Beyond general categories, many grants target specific types of businesses or entrepreneurs. This includes grants for women-owned businesses (e.g., Amber Grant, Cartier Women’s Initiative), minority-owned businesses, veteran-owned businesses, or businesses operating in specific geographic zones (e.g., Opportunity Zones). There are also grants dedicated to particular industries such as clean energy, healthcare, manufacturing, or arts. These specialized grants often have less competition and are designed to foster diversity and innovation within niche markets, providing tailored support that can be critical for growth.

A Step-by-Step Guide to Grant Application Success

Successfully securing a business grant is a meticulous process that demands thorough preparation, strategic planning, and exceptional attention to detail. It’s not just about finding money; it’s about making a compelling case for why your business deserves that funding.

Comprehensive Research: Identifying Suitable Opportunities

The first and most critical step is exhaustive research. Do not apply for every grant you find. Instead, identify grants that are a perfect fit for your business’s mission, stage of development, industry, and project goals. Look beyond the grant amount and delve into the grantor’s objectives, past recipients, and specific evaluation criteria. Use online databases like grants.gov, state economic development portals, foundation directories, and industry-specific associations. Create a spreadsheet to track potential grants, deadlines, eligibility requirements, and application components.

Eligibility and Requirements: Reading the Fine Print

Once you’ve identified promising grants, meticulously review the eligibility criteria. Many grants have strict requirements regarding business size, revenue, number of employees, location, industry, and the specific use of funds. Ignoring even one requirement can lead to immediate disqualification. Pay close attention to mandated documents, application formats, and submission methods. Some grants require pre-application forms, letters of intent, or mandatory workshops.

Developing a Robust Business Plan

A well-articulated, comprehensive business plan is the bedrock of any grant application. Grantors need to see a clear roadmap for how your business will operate, generate revenue, and achieve its objectives.
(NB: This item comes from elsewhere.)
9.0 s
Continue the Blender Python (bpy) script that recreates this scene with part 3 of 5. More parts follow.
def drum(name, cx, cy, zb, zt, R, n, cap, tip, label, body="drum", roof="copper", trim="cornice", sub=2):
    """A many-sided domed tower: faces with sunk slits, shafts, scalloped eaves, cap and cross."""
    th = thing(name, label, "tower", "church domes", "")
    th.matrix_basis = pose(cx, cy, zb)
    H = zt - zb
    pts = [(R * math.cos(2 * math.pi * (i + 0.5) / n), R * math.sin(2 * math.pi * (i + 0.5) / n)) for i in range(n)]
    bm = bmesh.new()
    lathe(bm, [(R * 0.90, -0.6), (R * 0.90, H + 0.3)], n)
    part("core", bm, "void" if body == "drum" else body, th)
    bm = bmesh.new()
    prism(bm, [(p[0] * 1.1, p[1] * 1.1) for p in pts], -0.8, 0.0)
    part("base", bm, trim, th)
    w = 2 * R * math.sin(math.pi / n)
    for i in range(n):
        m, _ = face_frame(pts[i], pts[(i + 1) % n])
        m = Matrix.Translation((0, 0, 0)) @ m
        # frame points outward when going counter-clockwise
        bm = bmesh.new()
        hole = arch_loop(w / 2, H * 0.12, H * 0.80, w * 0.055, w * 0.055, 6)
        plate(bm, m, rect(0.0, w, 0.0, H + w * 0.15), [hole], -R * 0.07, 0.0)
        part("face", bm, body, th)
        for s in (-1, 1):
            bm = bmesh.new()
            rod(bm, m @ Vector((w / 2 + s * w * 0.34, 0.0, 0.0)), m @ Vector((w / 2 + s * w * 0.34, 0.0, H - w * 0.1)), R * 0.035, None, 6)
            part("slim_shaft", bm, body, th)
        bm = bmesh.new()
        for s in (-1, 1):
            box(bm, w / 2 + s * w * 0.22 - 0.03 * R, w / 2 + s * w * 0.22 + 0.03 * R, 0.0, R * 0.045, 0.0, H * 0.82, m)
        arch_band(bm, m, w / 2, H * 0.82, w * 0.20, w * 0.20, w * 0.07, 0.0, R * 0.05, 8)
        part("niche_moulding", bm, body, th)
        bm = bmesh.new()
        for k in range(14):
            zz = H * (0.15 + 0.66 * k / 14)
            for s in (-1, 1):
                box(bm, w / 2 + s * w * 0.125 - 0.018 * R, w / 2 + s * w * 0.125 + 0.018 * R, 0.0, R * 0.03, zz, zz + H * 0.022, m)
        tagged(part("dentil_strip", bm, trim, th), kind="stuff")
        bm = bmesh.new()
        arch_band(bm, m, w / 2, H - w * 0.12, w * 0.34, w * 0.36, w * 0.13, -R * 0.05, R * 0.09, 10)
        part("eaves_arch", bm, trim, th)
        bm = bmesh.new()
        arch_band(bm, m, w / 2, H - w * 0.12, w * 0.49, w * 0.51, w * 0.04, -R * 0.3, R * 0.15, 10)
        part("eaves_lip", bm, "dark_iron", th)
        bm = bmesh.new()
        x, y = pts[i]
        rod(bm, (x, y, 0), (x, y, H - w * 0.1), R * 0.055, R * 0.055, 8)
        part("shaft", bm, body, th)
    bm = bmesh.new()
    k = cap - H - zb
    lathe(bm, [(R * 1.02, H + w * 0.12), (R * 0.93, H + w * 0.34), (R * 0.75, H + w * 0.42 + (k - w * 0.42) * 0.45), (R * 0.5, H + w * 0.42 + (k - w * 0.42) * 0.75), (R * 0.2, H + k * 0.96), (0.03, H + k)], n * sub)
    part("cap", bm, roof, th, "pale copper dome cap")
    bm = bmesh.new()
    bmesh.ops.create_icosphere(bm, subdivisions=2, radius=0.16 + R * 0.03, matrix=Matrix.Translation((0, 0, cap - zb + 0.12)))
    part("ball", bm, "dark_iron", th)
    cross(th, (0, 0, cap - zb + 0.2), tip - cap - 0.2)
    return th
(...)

Your business plan should detail your company’s vision, mission, products/services, market analysis, competitive advantages, management team, marketing strategy, and financial projections. It must demonstrate viability, scalability, and a clear path to sustainability beyond the grant funding. This document proves to the grantor that you have a solid understanding of your business and the capacity to execute your proposed project.

Building a Compelling Case: The Grant Proposal

The grant proposal is your opportunity to persuade the grantor that your project is worthy of investment. It must be clear, concise, persuasive, and directly address all requirements outlined in the Request for Proposal (RFP) or grant guidelines. Tailor each proposal to the specific grantor, using their language and addressing their stated priorities. Generic proposals rarely succeed. Highlight how your project aligns with their mission and how their investment will generate the desired impact.
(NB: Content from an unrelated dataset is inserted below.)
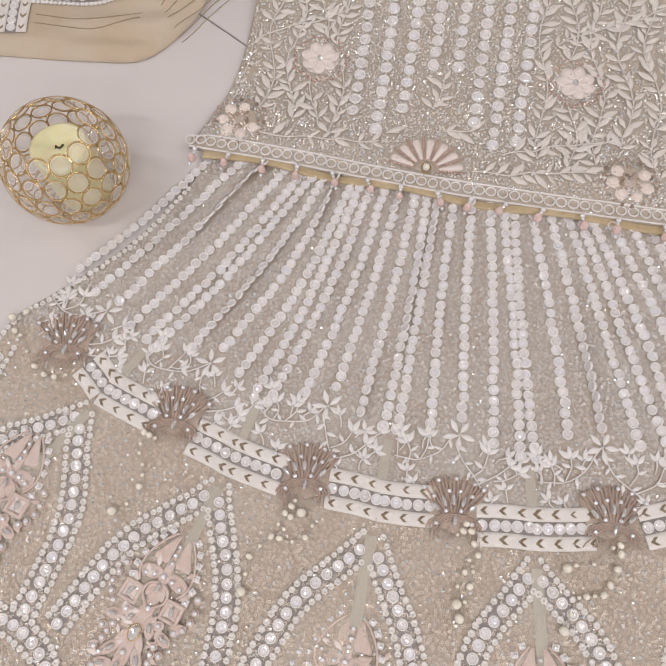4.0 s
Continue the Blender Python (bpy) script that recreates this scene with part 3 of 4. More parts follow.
def vine(name, stems, leaves, parent, hfun, lift=0.0016, r=0.0007, leaf=None, mat=None, owner="skirt"):
    """Thread stems (lists of plan points) as one part, with its satin-stitched leaves (x, y, heading, size) under it."""
    mat = mat or M_white
    leaf = leaf or ("leaf", T_LEAF)
    ps = []
    for s in stems:
        c = bezier(s, 16)
        taken.append(np.c_[c, np.full(16, 0.0026)])
        ps.append(tube(np.c_[c, hfun(c[:, 0], c[:, 1]) + lift], r, 5))
    v, f = join(ps)
    st = put(name, mesh(name, v, f, mat), parent, "white satin-stitched leaves on thin stems")
    lv = np.array(leaves)
    ln = leaf[1][0][:, 1].max()
    for q in (0.3, 0.65):
        taken.append(np.c_[lv[:, 0] + np.cos(lv[:, 2]) * lv[:, 3] * ln * q, lv[:, 1] + np.sin(lv[:, 2]) * lv[:, 3] * ln * q, lv[:, 3] * ln * 0.26])
    m = places(lv[:, 0], lv[:, 1], hfun(lv[:, 0], lv[:, 1]) + lift * 0.8, lv[:, 2] - np.pi / 2, 0.06, lv[:, 3], rng)
    have = LEAF_COUNT.get(owner, 0)
    one = max(0, min(len(m), 300 - have))
    LEAF_COUNT[owner] = have + one
    key = (leaf[0], mat.name)
    if key not in LEAF_ME:
        LEAF_ME[key] = mesh("leaf", *leaf[1], mat)
    for q in m[:one]:
        put("leaf", LEAF_ME[key], st, "", Matrix(q.tolist()))
    merged("leaf", leaf[1], mat, m[one:], st)
    return st


LEAF_ME = {}
vine_beads = []
for k in range(6):
    (t0, b0), (t1, b1) = SEAMS[k], SEAMS[k + 1]
    t, b = (t0 + t1) / 2, (b0 + b1) / 2
    d = (b - t) / np.linalg.norm(b - t)
    s = np.array([-d[1], d[0]])
    c = t + (b - t) * 0.70 + d * 0.005
    wide = np.linalg.norm((t0 + (b0 - t0) * 0.85) - (t1 + (b1 - t1) * 0.85)) / 0.124
    j = lambda: rng.normal(0, 0.0012)
    P2 = lambda a, e: c + s * (a * 0.001 * wide + j()) + d * (e * 0.001 + j())
    stems = [[P2(0, 0), P2(-6, 6), P2(-15, 18), P2(-31, 25), P2(-44, 27), P2(-54, 24)], [P2(0, 0), P2(-1, 10), P2(4, 24), P2(13, 36), P2(19, 44)],
             [P2(-31, 25), P2(-26, 14), P2(-27, 5)], [P2(-42, 27), P2(-40, 18), P2(-42, 12)], [P2(-52, 25), P2(-50, 10), P2(-52, 2)], [P2(13, 36), P2(22, 26), P2(26, 16)],
             [P2(17, 42), P2(32, 34), P2(42, 24)], [P2(32, 34), P2(40, 36), P2(50, 30)]]
    leaves = []
    hd = math.atan2(d[1], d[0])
    for w in (-2.6, -1.35, 0.0, 1.3, 2.5):
        leaves.append((*(c + np.array([math.cos(hd + w), math.sin(hd + w)]) * 0.002), hd + w, 1.12))
    for sp in stems[2:]:
        q = np.array(sp)
        g = q[-1] - q[-2]
        h0 = math.atan2(g[1], g[0])
        for w in (-0.75, 0.15, 0.95):
            leaves.append((*q[-1], h0 + w, rng.uniform(0.85, 1.15)))
        leaves.append((*q[1], h0 + rng.choice([-1.2, 1.2]), rng.uniform(0.6, 0.85)))
        vine_beads.append(q[-1])
    for sp in stems[:2]:
        q = bezier(sp, 7)
        for i in range(1, 6):
            g = q[i + 1] - q[i - 1]
            leaves.append((*q[i], math.atan2(g[1], g[0]) + (1.0 if i % 2 else -1.0), rng.uniform(0.6, 0.9)))
        vine_beads.append(q[3])
    vine_beads.append(c)
    for fr, en in ((0.10, 0.80), (0.16, 0.87), (0.24, 0.78), (0.27, 0.90), (0.34, 0.77), (0.90, 0.80), (0.85, 0.88), (0.77, 0.79), (0.73, 0.91), (0.66, 0.77)):
        fr, en = fr + rng.normal(0, 0.015), en + rng.normal(0, 0.01)
        q = t0 + (t1 - t0) * fr + ((b0 + (b1 - b0) * fr) - (t0 + (t1 - t0) * fr)) * en
        g = -d + s * rng.normal(0, 0.6)
        g /= np.linalg.norm(g)
        stems.append([q, q + g * 0.006 + s * rng.normal(0, 0.0015), q + g * 0.011])
        h0 = math.atan2(g[1], g[0])
        for w in (-0.85, 0.05, 0.9):
            leaves.append((*(q + g * 0.011), h0 + w + rng.normal(0, 0.12), rng.uniform(0.7, 1.0)))
        vine_beads.append(q + g * 0.011)
    vine("leaf_vine", stems, leaves, skirt, h_skirt)
vb = np.array(vine_beads)
pieces("pearl_bead", T_WPEARL, M_wpearl, places(vb[:, 0], vb[:, 1], h_skirt(vb[:, 0], vb[:, 1]) + 0.0026, None, 0.1, None, rng), skirt, lambda x, y: True, 120)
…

Crafting a Winning Grant Proposal: Elements That Matter

A grant proposal is more than just a request for money; it’s a strategic document that tells a story, presents a problem, and offers a solution that the grantor can support. Each section serves a distinct purpose in building your case.

Executive Summary: Your First Impression

This is arguably the most important part of your proposal. It should be a concise, powerful overview of your entire project, typically one page or less. It must grab the reader’s attention and compel them to read further. Include your business name, the problem you’re addressing, your proposed solution, the amount of funding requested, the expected impact, and why your business is uniquely qualified to achieve these goals. Frame it as an investment opportunity for the grantor.

Problem Statement and Needs Assessment: Defining the Gap

Clearly articulate the problem or need your business seeks to address. Use data, statistics, and credible sources to illustrate the scope and severity of the issue. Explain who is affected and why existing solutions are insufficient. This section establishes the relevance and urgency of your project, demonstrating a deep understanding of the market or societal gap you aim to fill. It sets the stage for your proposed solution.

Project Description and Objectives: Your Solution

Detail your proposed project or initiative. Explain precisely what you plan to do, how you will do it, and what outcomes you expect. Break down your project into specific, measurable, achievable, relevant, and time-bound (SMART) objectives. Describe your methodology, activities, and timeline for implementation. This section should clearly show how your proposed activities directly address the problem outlined in the needs assessment and lead to your desired impact.

Budget Justification: Financial Clarity

Present a detailed and realistic budget that clearly shows how the grant funds will be utilized. Itemize all expenses directly related to the project, such as personnel costs, equipment, supplies, marketing, and administrative overhead. Each line item must be justified and directly linked to the project activities and objectives. Demonstrate cost-effectiveness and transparency. If you have secured other funding or are contributing your own resources, mention this to show commitment and leverage. A well-constructed budget demonstrates financial responsibility and forethought.

Evaluation Plan and Sustainability: Long-Term Vision

Grantors want to see that their investment will have a lasting impact. Outline how you will measure the success of your project and its outcomes. Define key performance indicators (KPIs) and data collection methods. Explain how you will track progress and report results to the grantor. Furthermore, address your plan for sustainability beyond the grant period. How will your business continue to operate and achieve its mission once the grant funds are depleted? This section assures the grantor that their investment will lead to long-term positive change and not merely a temporary fix.

Supporting Documents: Strengthening Your Application

Most grant applications require a suite of supporting documents. These can include your business registration, federal tax ID number (EIN), resumes of key personnel, letters of support, financial statements, market research data, and permits or licenses. Ensure all documents are current, accurate, and submitted according to the grantor’s specifications. High-quality supporting materials reinforce the credibility and professionalism of your application. Proofread every document meticulously before submission, as errors can undermine even the strongest proposals.